Somewhere along your path from doer to leader will be a boss who mindlessly forwards an email or tosses out an idea with the intro, “Wouldn’t it be great if…”  

And, you’ll find yourself scrambling to come up with ideas, present solutions, innovate in a vacuum of information, the whole time wondering what on earth she could have meant, if you are going in the right direction, or if you are doing good.

Trust me.  I was this boss.  And, I was this employee too.  So, you know, shame on me, right?

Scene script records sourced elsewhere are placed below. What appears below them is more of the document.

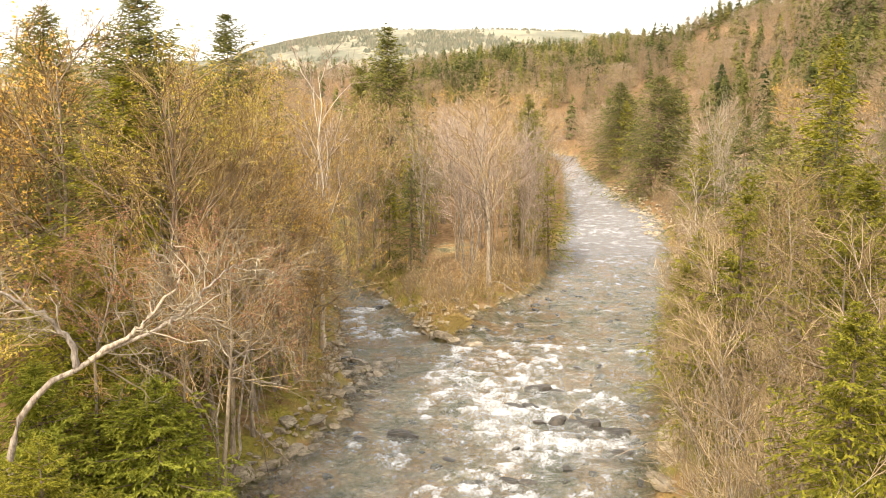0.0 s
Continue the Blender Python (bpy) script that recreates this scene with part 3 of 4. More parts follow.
def beside(n, y0, y1, edge, a, b, s0, s1):
    out = []
    for _ in range(n):
        y = rr.uniform(y0, y1)
        out.append((float(np.interp(y, *edge)) + rr.uniform(a, b), y, rr.uniform(s0, s1) * rr.uniform(0.5, 1)))
    return out


for x, y, s in beside(36, 26, 41.5, LEFT, -0.7, 0.7, 0.16, 0.42) + beside(14, 42, 48, SIDE_L, -0.7, 0.5, 0.2, 0.45):
    rock(x, y, s, "broken tan ledge rock at the water's edge", "rocks on the bank", 0.2)
ledge = [(rr.gauss(-6.1, 0.55), rr.gauss(38.6, 1.5), rr.uniform(0.10, 0.36)) for _ in range(70)]
rubble("bank_rubble", "pale broken ledge stones along the gravelly bank", ledge + beside(330, 25, 42, LEFT, -1.1, 0.9, 0.08, 0.3) + beside(120, 41, 52, SIDE_L, -0.9, 0.6, 0.08, 0.3) + beside(130, 25, 60, RIGHT, -0.7, 0.8, 0.08, 0.3), STONES)
spit = []
for _ in range(150):
    y = rr.uniform(45.0, 52)
    spit.append((rr.uniform(float(np.interp(y, *SIDE_R)), float(np.interp(y, *LEFT))), y, rr.uniform(0.08, 0.34) * rr.uniform(0.5, 1)))
rubble("spit_stones", "tan stones among the grass of the spit", spit + beside(60, 46, 60, LEFT, -0.4, 0.4, 0.1, 0.3) + beside(60, 46, 60, SIDE_R, -0.4, 0.4, 0.1, 0.3), STONES)
rubble("gravel_bar", "pale rounded stones on the gravel bar", beside(380, 84, 130, RIGHT, -2.4, 1.2, 0.14, 0.5), STONES, 0.1)
shallow = []
for _ in range(150):
    y = rr.uniform(24, 60)
    shallow.append((rr.uniform(float(np.interp(y, *LEFT)), float(np.interp(y, *RIGHT))), y, rr.uniform(0.1, 0.3)))
rubble("river_stones", "small dark wet stones in the shallows", shallow, WET_STONES, 0.15)

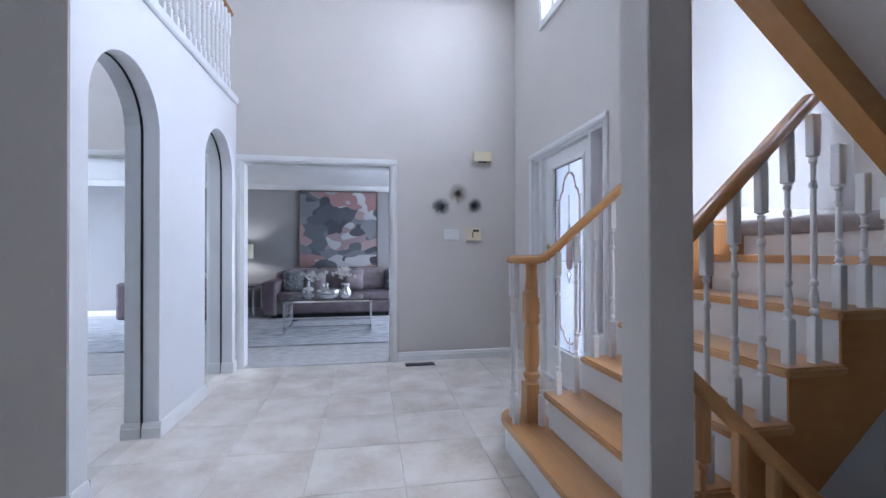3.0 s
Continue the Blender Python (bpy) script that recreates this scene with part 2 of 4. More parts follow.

But, that’s the point: often, these missives are sent off without much thought and are not the calls to action you interpret them to be.  No one expects you to deliver a planetary peace plan with an email that starts off with, “Wouldn’t it be nice if we all got along a little better?”  (Though, by all means, if you have one of those plans in your back pocket, let’s have it, pronto.)

A good practice if you find yourself twisting into a pretzel at the very faintest outline of an idea bubble is to internalize that you don’t always have to answer every question and hop to it to race around for a solution.  In fact, most times that people just jump, before asking how high, they miss the mark because they misdefined the mark.  They assumed they knew the mark, and they were wrong.  Plain and simple.  They not only wasted time and effort, they came across as ill-prepared, uninformed, and wasteful: exactly the opposite of what they had intended.  Essentially, they volunteered to make a bad impression.

Next time you feel the temptation to grab onto an idea balloon and pull it down to a place of honor on the top of your task list, first stop and ask the sender to clarify what she hoped to get from whatever task she tossed out to you and, probably, a cast of thousands on the email chain.  Ask her about deadlines, clarify specific parameters, define success.  Either she will do so, and you will be able to be more efficient and more effective — volunteering to make a good impression — or she won’t reply because she hasn’t thought it through enough and there is no actual mark to hit.  Eventually, and if done respectfully, your managing up might find her getting more precise or more personalized, resulting in fewer fool’s errands altogether.  However it pans out, the tasks you own will be clearer and the results you deliver will be better.